Lloyd George later gave a number of reasons. Haig, a highly political soldier, cultivated newspaper proprietors. He enjoyed strong support within the Conservative Party, known almost universally at the time as the Unionist Party, on whose votes Lloyd George’s coalition Government depended. Nearly 20 years later, in a long section of his war memoirs, Lloyd George furiously denounced Haig’s conduct of the battle while insisting that he had not been in a sufficiently strong position to dismiss a commander in whom he had no confidence. By and large, historians have been unimpressed.

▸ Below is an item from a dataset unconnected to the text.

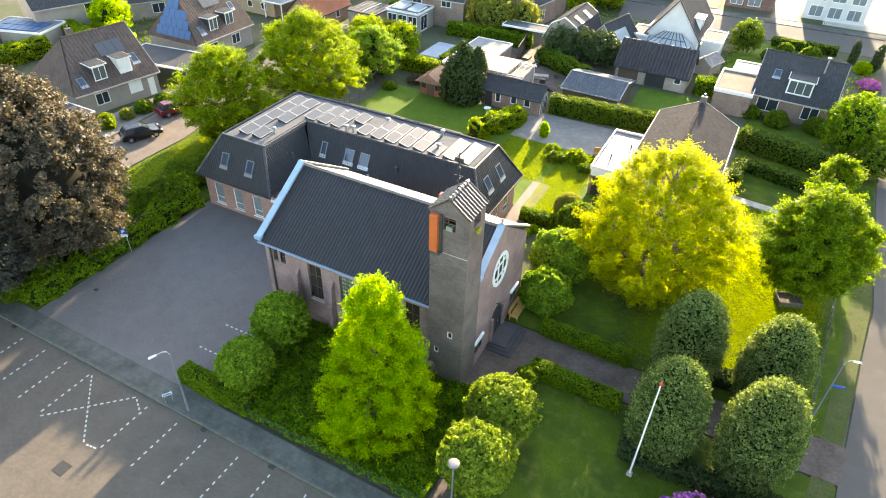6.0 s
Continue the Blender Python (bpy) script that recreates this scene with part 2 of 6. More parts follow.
M = {
    "church_brick": bricks_of("church_brick", (0.35, 0.226, 0.212), (0.268, 0.170, 0.160), (0.32, 0.27, 0.255)),
    "tower_brick": bricks_of("tower_brick", (0.178, 0.140, 0.128), (0.132, 0.105, 0.096), (0.195, 0.177, 0.168), stain=0.4),
    "annex_brick": bricks_of("annex_brick", (0.42, 0.235, 0.19), (0.34, 0.175, 0.14), (0.38, 0.33, 0.30), stain=0.2),
    "house_brick": bricks_of("house_brick", (0.30, 0.20, 0.15), (0.22, 0.15, 0.12), (0.32, 0.29, 0.26)),
    "pale_brick": bricks_of("pale_brick", (0.42, 0.36, 0.30), (0.34, 0.29, 0.24), (0.42, 0.38, 0.34)),
    "red_brick": bricks_of("red_brick", (0.52, 0.18, 0.08), (0.42, 0.13, 0.06), (0.42, 0.32, 0.26)),
    "brown_brick": bricks_of("brown_brick", (0.24, 0.12, 0.09), (0.18, 0.09, 0.07), (0.26, 0.22, 0.2)),
    "step_brick": bricks_of("step_brick", (0.085, 0.078, 0.080), (0.068, 0.062, 0.064), (0.05, 0.046, 0.046), 0.21, 0.105, 0.010, 0.8, 0.2),
    "lot_paving": bricks_of("lot_paving", (0.154, 0.142, 0.141), (0.138, 0.127, 0.127), (0.086, 0.080, 0.080), 0.21, 0.105, 0.010, 0.8, 0.14),
    "road_paving": bricks_of("road_paving", (0.140, 0.116, 0.094), (0.116, 0.097, 0.079), (0.08, 0.074, 0.058), 0.21, 0.105, 0.012, 0.75, 0.2),
    "walk_paving": bricks_of("walk_paving", (0.125, 0.128, 0.115), (0.10, 0.103, 0.092), (0.065, 0.07, 0.056), 0.3, 0.3, 0.014, 0.85, 0.4),
    "path_paving": bricks_of("path_paving", (0.165, 0.122, 0.098), (0.118, 0.090, 0.074), (0.09, 0.085, 0.075), 0.21, 0.105, 0.012, 0.85, 0.45),
    "lane_paving": bricks_of("lane_paving", (0.20, 0.163, 0.135), (0.165, 0.135, 0.112), (0.12, 0.105, 0.09), 0.21, 0.105, 0.012, 0.8, 0.25),
    "asphalt": ground_of("asphalt", (0.128, 0.117, 0.106), (0.108, 0.100, 0.092), (0.144, 0.131, 0.116), 0.1, 0.8, 60.0, 0.92, 0.2),
    "gravel": ground_of("gravel", (0.27, 0.25, 0.225), (0.20, 0.19, 0.172), (0.34, 0.32, 0.29), 0.25, 1.5, 30.0),
    "soil": ground_of("soil", (0.045, 0.062, 0.018), (0.065, 0.062, 0.035), (0.04, 0.07, 0.014)),
    "lawn": ground_of("lawn", (0.078, 0.124, 0.010), (0.040, 0.072, 0.012), (0.128, 0.140, 0.030), 0.4, 1.3, 9.0, 0.9, 1.0),
    "lawn_fresh": ground_of("lawn_fresh", (0.095, 0.165, 0.018), (0.074, 0.132, 0.016), (0.135, 0.180, 0.032), 0.25, 1.5, 12.0, 0.9, 0.8),
    "garden_ground": ground_of("garden_ground", (0.075, 0.090, 0.040), (0.130, 0.120, 0.100), (0.085, 0.120, 0.030), 0.10, 0.9, 8.0),
    "verge": ground_of("verge", (0.074, 0.098, 0.026), (0.100, 0.104, 0.042), (0.052, 0.080, 0.020), 0.45, 1.2, 9.0, 0.9, 0.6),
    "kerb": plain("kerb", (0.115, 0.118, 0.10), 0.85, vary=0.4),
    "mark_white": plain("mark_white", (0.52, 0.52, 0.48), 0.7, vary=0.3, scale=6),
    "black_tile": tiles_of("black_tile", (0.021, 0.0205, 0.0215), 0.42, spec=0.4),
    "annex_tile": tiles_of("annex_tile", (0.021, 0.022, 0.0255), 0.45, spec=0.3),
    "hip_cap": plain("hip_cap", (0.055, 0.056, 0.06), 0.3, vary=0.4, scale=4),
    "tower_tile": tiles_of("tower_tile", (0.047, 0.047, 0.057), 0.42, moss=(0.09, 0.085, 0.08), spec=0.35),
    "brown_tile": tiles_of("brown_tile", (0.100, 0.076, 0.066), 0.8, spec=0.08),
    "grey_tile": tiles_of("grey_tile", (0.074, 0.070, 0.067), 1.0, spec=0.02),
    "aged_tile": tiles_of("aged_tile", (0.049, 0.046, 0.047), 1.0, spec=0.03),
    "pale_tile": tiles_of("pale_tile", (0.22, 0.21, 0.20), 0.7, spec=0.2),
    "barn_tile": tiles_of("barn_tile", (0.050, 0.044, 0.046), 0.5, spec=0.3),
    "slate_tile": tiles_of("slate_tile", (0.056, 0.058, 0.062), 0.9, moss=(0.05, 0.053, 0.045), spec=0.06),
    "orange_tile": tiles_of("orange_tile", (0.25, 0.105, 0.068), 0.95, spec=0.03),
    "redbrown_tile": tiles_of("redbrown_tile", (0.15, 0.062, 0.045), 0.95, spec=0.03),
    "sheet_blue": tiles_of("sheet_blue", (0.095, 0.108, 0.125), 0.8, spec=0.1),
    "blue_sheet": plain("blue_sheet", (0.30, 0.43, 0.56), 0.45, vary=0.2, scale=1.5),
    "gutter_blue": plain("gutter_blue", (0.24, 0.33, 0.44), 0.4, vary=0.2),
    "ridge_cap": plain("ridge_cap", (0.17, 0.155, 0.145), 0.6, vary=0.4, scale=5),
    "zinc": plain("zinc", (0.42, 0.44, 0.46), 0.35, 0.7, 0.2),
    "bitumen": ground_of("bitumen", (0.16, 0.16, 0.16), (0.12, 0.12, 0.125), (0.2, 0.195, 0.19), 0.5, 2.0, 20.0, 0.4, 0.15),
    "bitumen_dark": ground_of("bitumen_dark", (0.055, 0.056, 0.06), (0.04, 0.041, 0.045), (0.075, 0.075, 0.078), 0.5, 2.0, 20.0, 0.6, 0.15),
    "gravel_tan": ground_of("gravel_tan", (0.19, 0.155, 0.125), (0.15, 0.125, 0.10), (0.23, 0.19, 0.155), 0.4, 1.5, 30.0),
    "pool_blue": plain("pool_blue", (0.03, 0.30, 0.55), 0.4, vary=0.15),
    "bitumen_pale": ground_of("bitumen_pale", (0.135, 0.137, 0.143), (0.11, 0.112, 0.118), (0.165, 0.166, 0.17), 0.4, 1.6, 20.0, 0.9, 0.15),
    "roof_white": ground_of("roof_white", (0.27, 0.275, 0.275), (0.22, 0.225, 0.225), (0.33, 0.33, 0.325), 0.4, 1.6, 20.0, 0.9, 0.15),
    "white_paint": plain("white_paint", (0.78, 0.78, 0.76), 0.45, vary=0.12),
    "tan_render": plain("tan_render", (0.36, 0.29, 0.19), 0.85, vary=0.2, scale=0.8),
    "render_white": plain("render_white", (0.60, 0.60, 0.58), 0.8, vary=0.12, scale=0.8),
    "render_grey": plain("render_grey", (0.30, 0.262, 0.228), 0.85, vary=0.2, scale=0.8),
    "dark_paint": plain("dark_paint", (0.035, 0.035, 0.04), 0.45),
    "green_paint": plain("green_paint", (0.03, 0.07, 0.045), 0.5),
    "brown_frame": plain("brown_frame", (0.10, 0.075, 0.055), 0.6),
    "wood_raw": plain("wood_raw", (0.50, 0.29, 0.08), 0.7, vary=0.3, scale=9),
    "frame_grey": plain("frame_grey", (0.20, 0.22, 0.24), 0.5, 0.2, 0.2),
    "wood_roof": plain("wood_roof", (0.27, 0.165, 0.12), 0.85, vary=0.35, scale=4),
    "wood_pale": plain("wood_pale", (0.42, 0.36, 0.30), 0.75, vary=0.3, scale=5),
    "wood_dark": plain("wood_dark", (0.11, 0.075, 0.05), 0.8, vary=0.35, scale=6),
    "wood_red": plain("wood_red", (0.26, 0.10, 0.06), 0.75, vary=0.3, scale=6),
    "bark": plain("bark", (0.10, 0.08, 0.06), 0.95, vary=0.45, scale=8),
    "bark_pale": plain("bark_pale", (0.22, 0.20, 0.16), 0.9, vary=0.4, scale=6),
    "concrete": plain("concrete", (0.40, 0.38, 0.35), 0.85, vary=0.3, scale=2),
    "stone_pale": plain("stone_pale", (0.48, 0.42, 0.38), 0.8, vary=0.25, scale=3),
    "antenna_orange": plain("antenna_orange", (0.50, 0.11, 0.03), 0.55, vary=0.15),
    "steel": plain("steel", (0.45, 0.46, 0.47), 0.4, 0.8, 0.15),
    "steel_dark": plain("steel_dark", (0.09, 0.10, 0.10), 0.5, 0.5, 0.3),
    "glass": glass_of("glass"),
    "glass_sky": glass_of("glass_sky", (0.035, 0.062, 0.095), 0.03),
    "glass_church": glass_of("glass_church", (0.035, 0.028, 0.022), 0.25),
    "glass_lead": glass_of("glass_lead", (0.10, 0.13, 0.10), 0.25),
    "panel_glass": glass_of("panel_glass", (0.085, 0.092, 0.105), 0.34, 0.22),
    "panel_blue": glass_of("panel_blue", (0.022, 0.085, 0.21), 0.4, 0.35),
    # reflected light put into the tint of conservatory and rooflight panes
    "glass_glint": glass_of("glass_glint", (0.36, 0.40, 0.42), 0.12, 0.6),
    "glass_house": glass_of("glass_house", (0.085, 0.105, 0.105), 0.06, 0.7),
    # matt pane colour that paints in the pale reflections of window glass
    "curtain": plain("curtain", (0.17, 0.205, 0.22), 0.9, vary=0.25),
    "lamp_grey": plain("lamp_grey", (0.2, 0.195, 0.19), 0.5, vary=0.3, scale=4),
    "lamp_white": plain("lamp_white", (0.8, 0.8, 0.78), 0.35, vary=0.08),
    "sign_blue": plain("sign_blue", (0.02, 0.09, 0.42), 0.4, vary=0.08),
    "sign_red": plain("sign_red", (0.5, 0.03, 0.02), 0.4, vary=0.08),
    "sign_yellow": plain("sign_yellow", (0.75, 0.42, 0.02), 0.5, vary=0.1),
    "sign_green": plain("sign_green", (0.02, 0.42, 0.16), 0.5, vary=0.1),
    "tarp_blue": plain("tarp_blue", (0.03, 0.13, 0.5), 0.5),
    "pool_cover": plain("pool_cover", (0.34, 0.42, 0.50), 0.35, vary=0.2, scale=0.7),
    "iron": plain("iron", (0.05, 0.05, 0.05), 0.7, 0.4),
    "car_black": plain("car_black", (0.012, 0.012, 0.014), 0.15, 0.0, 0.1),
    "car_red": plain("car_red", (0.13, 0.010, 0.022), 0.2, 0.0, 0.1),
    "car_white": plain("car_white", (0.75, 0.76, 0.77), 0.2, 0.0, 0.05),
    "rubber": plain("rubber", (0.02, 0.02, 0.02), 0.8),
    "leaf_lime": leaf_of("leaf_lime", (0.165, 0.40, 0.003), 0.7, 0.3, (0.44, 0.52, 0.003)),
    "leaf_yellow": leaf_of("leaf_yellow", (0.285, 0.348, 0.004), 0.58, 0.2, (0.355, 0.395, 0.004)),
    "leaf_green": leaf_of("leaf_green", (0.095, 0.215, 0.006), 0.52, 0.4, (0.34, 0.42, 0.006)),
    # inner body of crowns and hedges: shade between the leaves put into its colour
    "leaf_shade_core": plain("leaf_shade_core", (0.020, 0.036, 0.008), 0.95, vary=0.4, scale=2.0, spec=0.05),
    # same for the copper beeches: crown shade painted as a brown-black body
    "copper_shade_core": plain("copper_shade_core", (0.022, 0.022, 0.017), 0.95, vary=0.4, scale=2.0, spec=0.05),
    "leaf_maple": leaf_of("leaf_maple", (0.085, 0.195, 0.005), 0.54, 0.35, (0.25, 0.35, 0.008)),
    "leaf_mid": leaf_of("leaf_mid", (0.07, 0.145, 0.009), 0.45, 0.4, (0.16, 0.24, 0.014)),
    "leaf_horn": leaf_of("leaf_horn", (0.064, 0.126, 0.024), 0.4, 0.4, (0.29, 0.38, 0.13), 0.5, 0.16),
    "leaf_catalpa": leaf_of("leaf_catalpa", (0.11, 0.23, 0.016), 0.45, 0.4, (0.27, 0.42, 0.03)),
    "leaf_variegated": leaf_of("leaf_variegated", (0.105, 0.215, 0.014), 0.45, 0.3, (0.34, 0.41, 0.045)),
    "leaf_hedge": leaf_of("leaf_hedge", (0.078, 0.165, 0.006), 0.42, 0.35, (0.20, 0.32, 0.008)),
    "leaf_dark": leaf_of("leaf_dark", (0.055, 0.110, 0.013), 0.38, 0.35, (0.13, 0.205, 0.020)),
    "leaf_cover": leaf_of("leaf_cover", (0.07, 0.17, 0.005), 0.45, 0.4, (0.18, 0.32, 0.006)),
    "sunlit_blade": leaf_of("sunlit_blade", (0.21, 0.285, 0.004), 0.6, 0.15, (0.255, 0.32, 0.005)),
    "leaf_copper": leaf_of("leaf_copper", (0.036, 0.050, 0.036), 0.25, 0.35, (0.165, 0.122, 0.086), 0.5, 0.16),
    "leaf_bronze": leaf_of("leaf_bronze", (0.034, 0.047, 0.042), 0.25, 0.35, (0.098, 0.092, 0.074), 0.5, 0.16),
    "leaf_conifer": leaf_of("leaf_conifer", (0.045, 0.075, 0.028), 0.2, 0.35, (0.08, 0.12, 0.04)),
    "leaf_pale": leaf_of("leaf_pale", (0.19, 0.23, 0.04), 0.45, 0.4, (0.31, 0.33, 0.07)),
    "leaf_blossom": leaf_of("leaf_blossom", (0.45, 0.30, 0.24), 0.4, 0.3, (0.6, 0.45, 0.36)),
    "leaf_purple": leaf_of("leaf_purple", (0.47, 0.09, 0.46), 0.3, 0.3, (0.72, 0.26, 0.60), shade=(0.24, 0.06, 0.46)),
    "leaf_violet": leaf_of("leaf_violet", (0.22, 0.09, 0.45), 0.3, 0.4, (0.42, 0.25, 0.64)),
    # blossom purple darkened to paint the shade between the trusses
    "blossom_shade_core": plain("blossom_shade_core", (0.12, 0.045, 0.17), 0.95, vary=0.5, scale=3.0, spec=0.05),
    "leaf_orange": leaf_of("leaf_orange", (0.36, 0.26, 0.01), 0.5, 0.3, (0.5, 0.34, 0.01)),
}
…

His latest biographer, Roy Hattersley, our own Lord Hattersley, writes that, “had Lloyd George done what he knew to be right, he would almost certainly have succeeded in imposing his views on policy either by insisting on a change of strategy or making a change in the high command”.

Those who look to historians for a final, definitive verdict on Passchendaele will continue to be disappointed. More than 50 years ago the distinguished Tory historian, Robert Blake, later a Member of this House, wrote that, “Historians will long argue as to whether Passchendaele on balance weakened most of the British or the German Army. If there had been no Passchendaele, would the British have been better able to withstand the German offensive of spring 1918 or would the Germans have been in a better position to exploit their early successes and perhaps roll the British Army into the sea? No clear answer”, Lord Blake concluded, “has been, perhaps ever can be, given to this question”.

What can be said with some certainty is that neither the British Prime Minister nor the British commander-in-chief served our long-suffering soldiers well while this terrible battle raged 100 years ago. How different everything would have been if we had had a Wellington.